Quizás por una simple cuestión de deformación
profesional, una de las cosas a las que presto atención siempre que puedo en
París, y en Francia, es el pan. El pan y el croissant son sin duda emblemáticos
para los franceses. Y con razón. Desde que en 1789 el populacho de la capital
asalta La Bastilla y las cabezas comienzan a ceder bajo la afilada guillotina,
nunca ha faltado el pan en las Boulangerie francesas. La población, ahogada y
oprimida por la tiranía, el hambre y la corrupción, "Los Miserables",
pone de rodillas al poder y se conjura para hacer dictar unas normas por las
que nunca más les falte el pan, como símbolo de la pobreza y el hambre. De tal
manera que este tipo de establecimiento está obligado por ley a no poder cerrar
las puertas por ningún motivo, y mucho menos por vacaciones. Decreto que se ha
mantenido vigente hasta hace dos décadas. En 1995 se introdujo una modificación
por la que la mitad podían cerrar en julio y el resto en agosto. Derogado hoy
ya el funcionamiento de las panaderías, cierran ya cuando quieren como en todas
partes, si bien hay acuerdos gremiales que facilitan el orden para no
desabastecer ninguna barriada.
La mayoría de hornos parisinos tienen su
clientela muy fidelizada y cuando se acerca el período veraniego la gente se
interesa y se informa dónde poder encontrar una baguette lo más parecida
posible a la de su horno habitual. Y a veces conlleva asumir largas distancias,
porque a un buen pan no se puede renunciar alegremente. Y eso es una verdad
como un templo. Los franceses saben apreciar la calidad y el consumo de un buen
pan, no de otras cosas que por su forma o color también los llamen pan, anatema
frecuente aún en nuestras latitudes. Concretamente en Cataluña se ha hecho un
cambio apreciable en cuanto a la calidad del pan. Ha pasado a la historia la
"torna" y, con ella, los precios de posguerra. Hoy el pan, de
promedio, lo compramos entre los seis y los ocho euros por kg. Es un sector que
se ha dinamizado y profesionalizado mucho y que cuenta con reconocidos
artesanos y modélicas fábricas de masa congelada. En todo caso subsiste por
desgracia en muchos puntos finales de venta, el verdadero secreto de un buen
pan, la cocción. Se siguen haciendo incalificables herejías a la hora de cocerlo.

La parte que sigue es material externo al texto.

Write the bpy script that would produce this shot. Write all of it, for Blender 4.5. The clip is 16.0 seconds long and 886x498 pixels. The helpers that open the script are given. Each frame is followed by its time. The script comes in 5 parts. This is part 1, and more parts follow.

Prueben de comprarlo en una gasolinera, por ejemplo.
Con una Baguette francesa sería capaz de
comerme un << bocadillo de calamares>>, tan madrileño y áspero él.
O mojar los cuernos de un croissant en un café con diez gotas de leche. No un
croissant hecho con manteca de cerdo, sino con mantequilla y crujiente al
punto; placer de dioses. Por muy sofisticada y elaborada que pueda ser una
comida, si no va acompañada de un buen pan se va a pique el experimento. Lo
mismo podríamos decir de esta comida si la tuviéramos que regar con un brik de
tintorro peleón, un sacrilegio. El pan tiene una importancia capital, vital a
la hora de sentarse a la mesa. No sirve ni es admisible cualquier pan, barras
deformes sin greña o que a las cinco de la tarde se han doblado como un
boomerang. Conozco una señora que los restos diarios de pan los guarda en el
congelador entre morcillas, bacalao o helados de pistacho. Esto es de una
sangre fría inaceptable. No se puede sacar un mendrugo del congelador para la
cena, antes te compras dos gallinas y las alimentas. Pero es que además
pretende descongelarlo en el microondas, obteniendo como resultado una masa
asquerosa entre boniato y suela de zapato. Lamentablemente cuando se inventó el
catecismo no existía el microondas, el congelador y, según cómo, ni el pan. De
haber sido así, el procedimiento de la señora hubiese sido considerado como
pecado mortal.
Bien, termino, hoy me he preparado una punta
de baguette crujiente, manchada con aceite de las Garrigues, y relleno con
anchoas de la Escala, y un plato de tomate del Benac bien aderezado, sal y
orégano. Un Priorato serio y contundente presidirá el encuentro.